Emily Roysdon, Vanessa Omoregie, Linder

Many of the artists I researched for the last project have continued to influence my ideas in the FMP.

I discussed the work of Emily Roysdon in relation to my concept of gender identity. Roysdon’s Wojnarowicz series examines the experience of a queer feminist woman in the 21st century. I was inspired by the mixing of genders (male mask, female body). The sharp black and white of the mask stands out amid crowds, and serves to de-personalise and remove any identity from the figure. In one intimate image Roysdon lays seductively on her bed but the mask interrupts this openness and stops dead any connection for the viewer. In another Roysdon sits on her bed topless. The male face contrast sharply with her naked breasts. When we look down we see that she is wearing mens underwear.

Vanessa Omoregie is a young British artist and member of all female art collective Bunny Collective. Her series Cam Girls juxtaposes classical paintings of female nudes with modern webcam images of naked girls recreating the poses. The interactive work called for submissions of selfies from women. Omeregie describes the work as “Opening up discussions about the ‘online girl’ as a muse and subject and how the cyber lens shapes her image.” Many of her projects explore the relationship between young girls, cameras, computers and cyber-space. It sparks interesting considerations of the difference between art and selfie portraits, online interactions, voyeurism and privacy, and the role of the female nude. In many discussions about feminist principles a point that recurs is the need for greater respect for women’s right to choose. Whether they choose to shave their legs or not, to have casual sex or stay with one partner, to pursue a career or have a family, all of these choices deserve equal respect – something that is currently lacking in our society. In a world where media constantly surrounds us with sexualised marketing and objectified images of women there is also a huge contradiction in the judgements passed on women. While this sexualisation and apparent promiscuity is promoted within advertising and music videos ‘real’ women are often condemned for behaving in a similar way. Yet these actions may often be a result of feeling like they do not match up to these idealised expectations. Equally it could simply be a result of a woman simply being comfortable wth her own body and sexuality, yet if it does not fit the narrow ideals promoted by the media then they often mocked and abused for it. Omoregie’s Cam Girls expands the discussion beyond the smut of pornography and displays more common, realistic body types. Opening what is usually a private discourse to the public domain gives the viewer a relatable insight into the privacy of womens bedrooms and bodies in various states of undress.

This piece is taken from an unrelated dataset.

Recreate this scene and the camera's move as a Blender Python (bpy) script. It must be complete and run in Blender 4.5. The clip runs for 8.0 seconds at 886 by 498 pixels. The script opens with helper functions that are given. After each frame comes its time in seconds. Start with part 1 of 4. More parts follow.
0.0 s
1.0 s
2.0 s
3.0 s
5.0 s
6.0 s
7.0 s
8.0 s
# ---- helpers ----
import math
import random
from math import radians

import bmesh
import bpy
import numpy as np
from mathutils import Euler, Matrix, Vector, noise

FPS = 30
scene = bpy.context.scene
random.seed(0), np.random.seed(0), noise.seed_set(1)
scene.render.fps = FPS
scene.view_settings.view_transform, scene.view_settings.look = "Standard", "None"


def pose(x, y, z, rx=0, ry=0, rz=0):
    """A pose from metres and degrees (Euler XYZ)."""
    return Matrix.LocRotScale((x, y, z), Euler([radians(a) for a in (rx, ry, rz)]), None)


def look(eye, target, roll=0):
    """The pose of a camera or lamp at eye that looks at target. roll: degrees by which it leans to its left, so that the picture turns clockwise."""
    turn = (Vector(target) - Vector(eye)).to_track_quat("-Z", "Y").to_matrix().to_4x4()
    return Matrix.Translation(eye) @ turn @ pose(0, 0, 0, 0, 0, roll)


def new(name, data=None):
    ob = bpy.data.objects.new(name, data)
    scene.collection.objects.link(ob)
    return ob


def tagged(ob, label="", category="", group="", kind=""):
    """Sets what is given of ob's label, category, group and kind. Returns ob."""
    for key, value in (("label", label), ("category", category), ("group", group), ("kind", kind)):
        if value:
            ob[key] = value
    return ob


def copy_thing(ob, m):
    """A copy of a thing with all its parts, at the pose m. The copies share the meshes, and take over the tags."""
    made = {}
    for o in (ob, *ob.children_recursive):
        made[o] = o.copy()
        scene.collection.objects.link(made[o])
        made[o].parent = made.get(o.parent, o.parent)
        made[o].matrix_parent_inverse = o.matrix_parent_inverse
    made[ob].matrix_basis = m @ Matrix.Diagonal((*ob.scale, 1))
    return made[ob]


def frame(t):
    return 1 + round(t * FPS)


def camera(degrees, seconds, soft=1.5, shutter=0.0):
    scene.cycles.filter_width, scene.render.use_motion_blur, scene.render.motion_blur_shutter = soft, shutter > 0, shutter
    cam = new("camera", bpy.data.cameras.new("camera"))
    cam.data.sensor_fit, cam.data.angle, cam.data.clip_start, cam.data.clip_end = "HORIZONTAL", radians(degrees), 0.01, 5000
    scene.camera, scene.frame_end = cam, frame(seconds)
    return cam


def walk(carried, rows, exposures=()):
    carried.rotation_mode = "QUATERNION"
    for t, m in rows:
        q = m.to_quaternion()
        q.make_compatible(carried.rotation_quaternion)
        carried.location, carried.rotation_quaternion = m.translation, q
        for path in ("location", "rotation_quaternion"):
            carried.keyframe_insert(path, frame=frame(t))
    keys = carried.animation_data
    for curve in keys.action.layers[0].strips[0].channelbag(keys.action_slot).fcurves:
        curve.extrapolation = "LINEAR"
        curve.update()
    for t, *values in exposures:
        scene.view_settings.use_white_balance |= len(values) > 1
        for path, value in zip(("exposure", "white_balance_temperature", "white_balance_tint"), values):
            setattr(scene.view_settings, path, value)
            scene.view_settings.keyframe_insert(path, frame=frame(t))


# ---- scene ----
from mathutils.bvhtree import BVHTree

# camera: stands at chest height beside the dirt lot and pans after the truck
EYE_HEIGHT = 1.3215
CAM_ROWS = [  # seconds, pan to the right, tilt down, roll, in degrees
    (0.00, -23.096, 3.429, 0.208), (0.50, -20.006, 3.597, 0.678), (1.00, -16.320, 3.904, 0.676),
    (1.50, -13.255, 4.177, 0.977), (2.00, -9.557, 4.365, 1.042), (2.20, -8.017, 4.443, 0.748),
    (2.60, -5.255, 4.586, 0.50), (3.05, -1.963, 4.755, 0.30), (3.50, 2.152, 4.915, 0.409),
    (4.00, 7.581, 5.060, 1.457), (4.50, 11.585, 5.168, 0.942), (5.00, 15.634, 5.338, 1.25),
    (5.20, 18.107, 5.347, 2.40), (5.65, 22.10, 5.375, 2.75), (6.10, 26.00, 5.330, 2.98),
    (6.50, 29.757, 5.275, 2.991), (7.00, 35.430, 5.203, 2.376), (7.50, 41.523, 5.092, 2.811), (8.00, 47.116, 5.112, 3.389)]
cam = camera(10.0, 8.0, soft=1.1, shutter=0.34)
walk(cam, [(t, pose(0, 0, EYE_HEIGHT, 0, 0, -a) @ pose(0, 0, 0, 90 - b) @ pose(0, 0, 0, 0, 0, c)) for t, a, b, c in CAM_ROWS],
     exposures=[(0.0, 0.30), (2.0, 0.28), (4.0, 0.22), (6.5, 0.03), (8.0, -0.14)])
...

Linder takes images from magazines and pornography, usually of women or couples, and juxtaposes them with found photographs of flowers and domestic products.  Many of these photo-montages feature cut, spliced, torn and burnt elements.The subject returns again and again to the nude female form, eyes and domestic items. These combinations are a subversive appropriation of symbols of feminine ideals in media culture. The emphasis on the eyes reminds me of John Berger’s observations on the role of women in art. In his TV series “Ways of Seeing” he states “Men look at women. Women watch themselves being looked at. This determines not only most relations between men and women but also the relation of women to themselves. The surveyor of woman in herself is male: the surveyed female. Thus she turns herself into an object – and most particularly an object of vision: a sight.”

If we remove the terms relating to gender and replace them with subject (ourselves/woman) and viewer (our friends or followers/ man) then this statement could be interpreted similarly to explain our behaviour when we use social media.